Il est fort probable qu’il a connu des membres de Bourbaki avant 1939, mais il n’a rien pu lire dont il pût dire qu’il ne comprenait pas bien leur manière d’écrire avant cette date. MA
Enrique Freymann, personnage courageux et haut en couleurs, apparaît dans les souvenirs de Laurent Schwartz (Un mathématicien aux prises avec le siècle):
Freymann, directeur de la Librairie Hermann, ne manquait pas de courage en publiant la thèse d’un Juif [celle de Schwartz] et en l’exposant en devanture en 1943 ! Il présentait même dans sa vitrine des textes d’Einstein, interdits à la publication. C’était un Juif mexicain, et le Mexique n’était pas en guerre avec l’Allemagne. De temps à autre, la Gestapo passait dans son magasin de la rue de la Sorbonne pour exercer sur lui des pressions discrètes. Il leur répondait : « Il y a quatre Juifs mexicains en France et dix mille Allemands au Mexique ; alors laissez-moi tranquille. »
Freymann fut l’éditeur de Bourbaki, « il a cru en nous et nous a encouragés quand tout le monde se moquait de nous », écrivit André Weil lors de la mort de Freymann en 1954. MA
La mention du “vieux professeur” Ehresmann est étonnante. Charles Ehresmann était un des Bourbaki, il est né en 1905 (pour situer les autres, Henri Cartan est né en 1904 et André Weil en 1906). Il était, notamment, plus jeune que FLL.

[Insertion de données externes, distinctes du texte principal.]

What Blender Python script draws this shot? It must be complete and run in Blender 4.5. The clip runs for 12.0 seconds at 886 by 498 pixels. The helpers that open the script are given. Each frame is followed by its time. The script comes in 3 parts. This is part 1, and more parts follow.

Le “encore professeur” est aussi assez étonnant. Je ne suis pas sûre de la date exacte où Ehresmann a pris sa retraite, mais je suis certaine qu’en 1974-75, il était professeur à Paris 7. En d’autres termes, au moment où FLL prononçait ces paroles, Ehresmann était un mathématicien actif. MA
“L’architecture des mathématiques”
L’article “L’architecture des mathématiques”, qui a peut-être été écrit par Dieudonné tout seul, a été traduit en anglais et publié en 1950 par l’American mathematical monthly. Bourbaki était déjà bien connu.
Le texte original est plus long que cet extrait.